New Orleans 1997, pp. 7-8, cat. no. 3, reproduced;
Baltimore 1999, pp. 6-7, cat. no. 3, reproduced.

Condition

The following condition report has been provided by Simon Parkes of Simon Parkes Art Conservation, Inc. 502 East 74th St. New York, NY 212-734-3920, simonparkes@msn.com, an independent restorer who is not an employee of Sotheby's. This work on panel is in very good condition. The wood is unreinforced and original on the reverse. The panel is flat. The painting may be slightly dirty. It seems that there are only a few tiny dots of retouching in the pink rose on the left that are only visible under ultraviolet light. There may also be a spot or two of retouching around the edges, but the condition is clearly excellent.
"This lot is offered for sale subject to Sotheby's Conditions of Business, which are available on request and printed in Sotheby's sale catalogues. The independent reports contained in this document are provided for prospective bidders' information only and without warranty by Sotheby's or the Seller."

Catalogue Note

This simple but beautifully observed still life is a wonderful example of Van der Ast’s virtuosity on a small scale: two roses on a branch together with some other delicate flowers, animated with a few little animals. Although the objects may seem casually arranged, they are, in fact, carefully placed to create a balanced and naturalistic impression. The vantage point is quite low and the front edge of the table, cast in shadow, is placed close to the picture plane. This technique cleverly enhances the immediacy and realism of Van der Ast’s still life, which is further emphasized by illusionistic motifs such as the forget-me-nots and yellow buttercups hanging down over the ledge in the foreground. In this, Van der Ast is showing off his superb skill in drafting a composition with simple yet steadfast lines and a lovely mix of color— pinks, greens with touches of blue and yellow. Some skillful traces of underdrawing can be discerned in the panel, such as in the outlines of the rose petals. Here the thinly applied paint is adeptly used to model the flowers.
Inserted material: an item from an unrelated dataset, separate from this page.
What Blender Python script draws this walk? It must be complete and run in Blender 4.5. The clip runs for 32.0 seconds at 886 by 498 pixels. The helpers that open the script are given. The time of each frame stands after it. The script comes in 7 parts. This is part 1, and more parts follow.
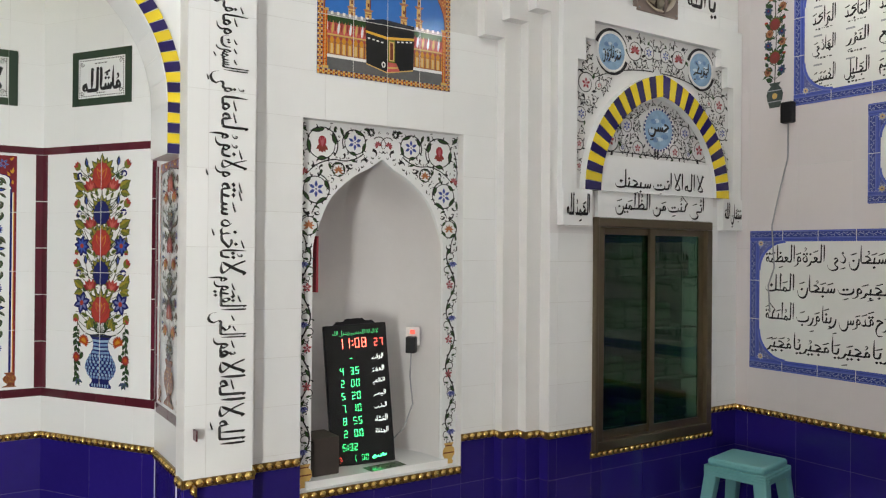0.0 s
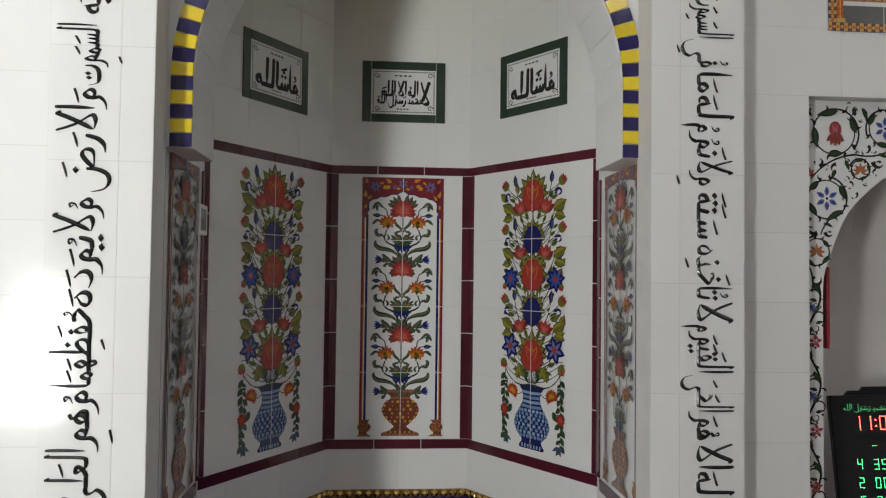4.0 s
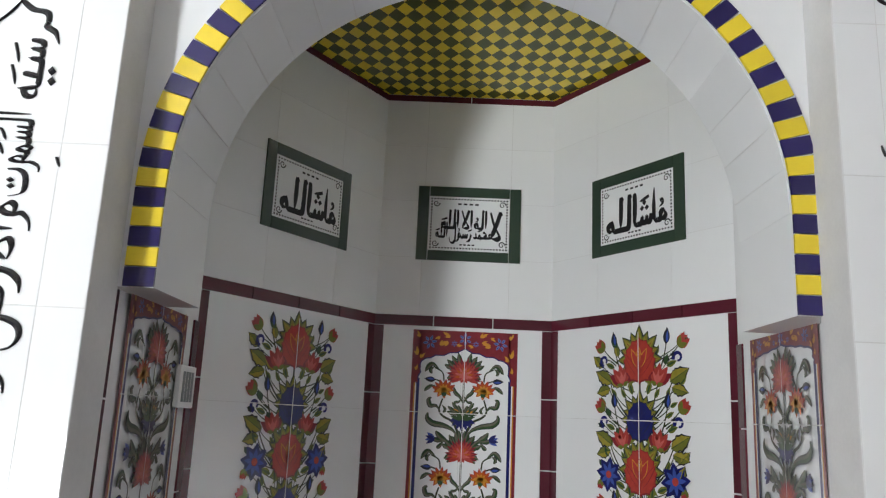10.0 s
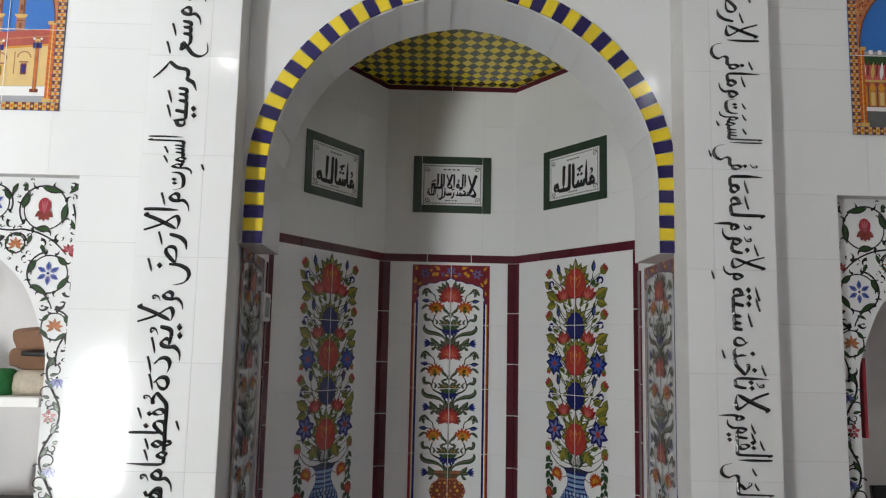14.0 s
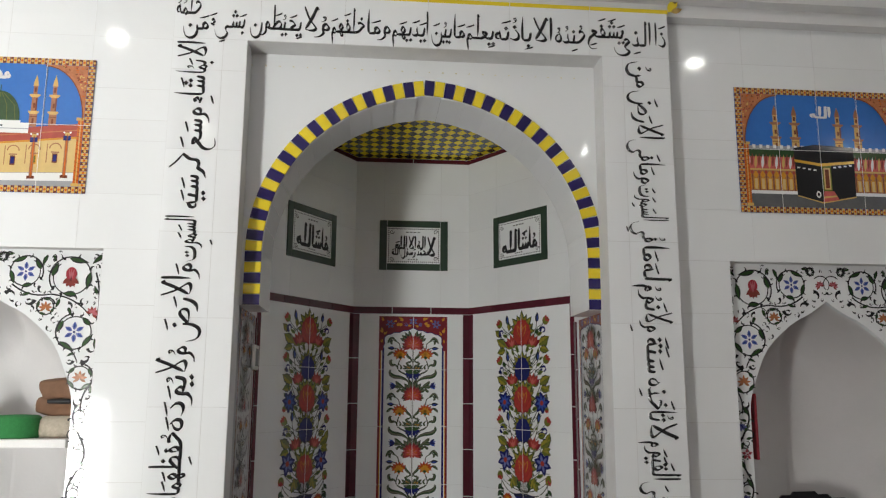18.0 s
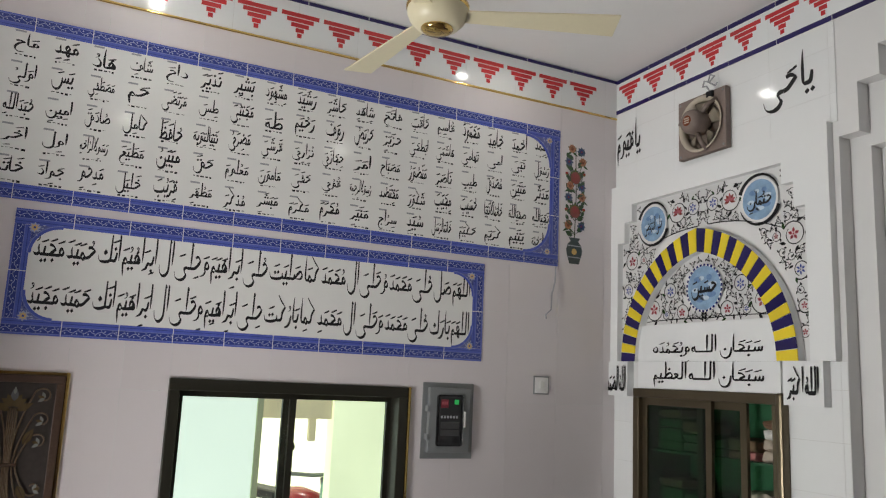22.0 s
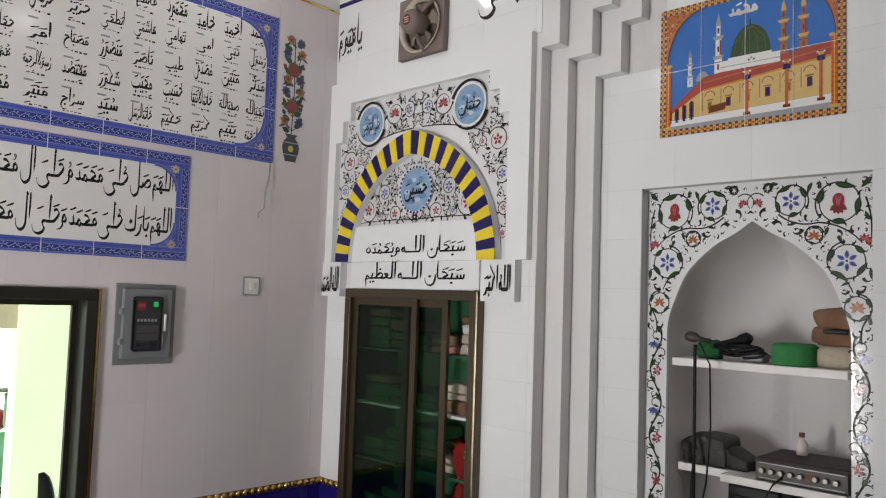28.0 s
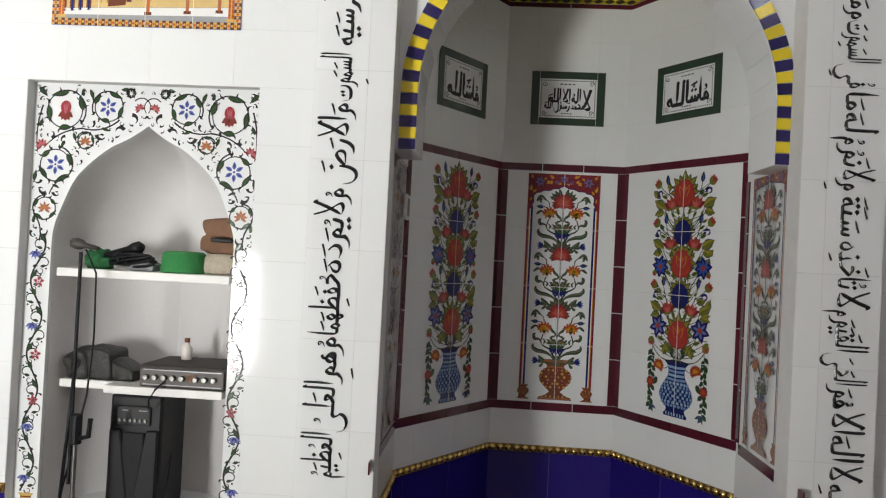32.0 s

Van der Ast was a most careful observer of nature, and in the Weldon picture he depicts not only elegant flowers, like the soft pink Provins roses, delicate forget-me-nots, and yellow primroses, but also some skillfully rendered insects including a Red Admiral (Vanessa atalanta), a well-known colorful butterfly still found in temperate zones in Europe, Asia and North America. The grasshopper is most probably a Rufous Grasshopper (Gomphocerippus rufus), present in most of Europe, and on the left we see a Sand Lizard (Lacerta agilis) biting into the rose. The lizard was one of the artist's favorite motifs, and this charming half-turned one finds its place in many of Van der Ast's flower still lives, either twisted to the left or to the right as here in the Weldon picture. It recurs for example in another signed work, sold, London, Sotheby’s, 3 July 2013, lot 12.

Unfortunately, too few of Van der Ast's paintings are dated to enable us to construct a chronology for small-scale works such as this. Securely dated examples range only from 1617 to 1628, and after 1630 no dated works are known. The Weldon painting has variously been dated to circa 1630-1640 (see N.T. Minty, in 1997 and 1999); the 1630s (RKD photofiles); and, most recently, to circa 1630 by Fred G. Meijer, based on first hand inspection. Regardless of the precise dating, the inventiveness of the composition, the subtlety of lighting and its unified tonality all point to this work having been painted before 1632 when Van der Ast was still living in Utrecht; he moved to Delft and joined the guild of St Luke there in June 1633 where he continued to live and work until his death in 1657.  Van der Ast painted a number of comparable compositions in the late 1620s and early 1630s, where the same elements appear. Segal has noted that around 1623 the species of the Batavian rose was replaced in Van der Ast's repertoire by the Provins rose, visible here in the front of the Weldon picture, further suggesting a date after that for this painting. 1 

Van der Ast was trained by his brother-in-law, Ambrosius Bosschaert the Elder (1573-1621), and had learned from him the fundamentals of painting, in particular the accurate depiction of flowers, fruits, shells, insects, bas­kets, and Chinese-export ceramics - the subjects of his paintings. He may also have learned from Bosschaert the art of making drawings or watercolor studies of flowers, fruits, and shells to use as models that could be variously combined. The elegant pink rose depicted upside down, for example, can be found in a number of Van der Ast’s compositions. A clear difference, however, exists between the two artists. Whereas Bosschaert's blossoms are crisp and their colors vivid, Van der Ast softens his forms with diffuse contours and more muted colors. Light no longer plays evenly over the surface, but selectively highlights the central core of the composition, creating a more dynamic image than any comparable painting by Bosschaert.

A stylistically very similar picture, also in its simple subject matter, is a Still life of a Rose, a Lizard, a Butterfly and a Caterpillar, recorded in a German private collection.

 


1.  S. Segal, in Flowers and Nature. Netherlandish Flower Painting of Four Centuries, exhibition catalogue, Osaka, Tokyo and Sydney 1990, p. 190, under cat.no. 35.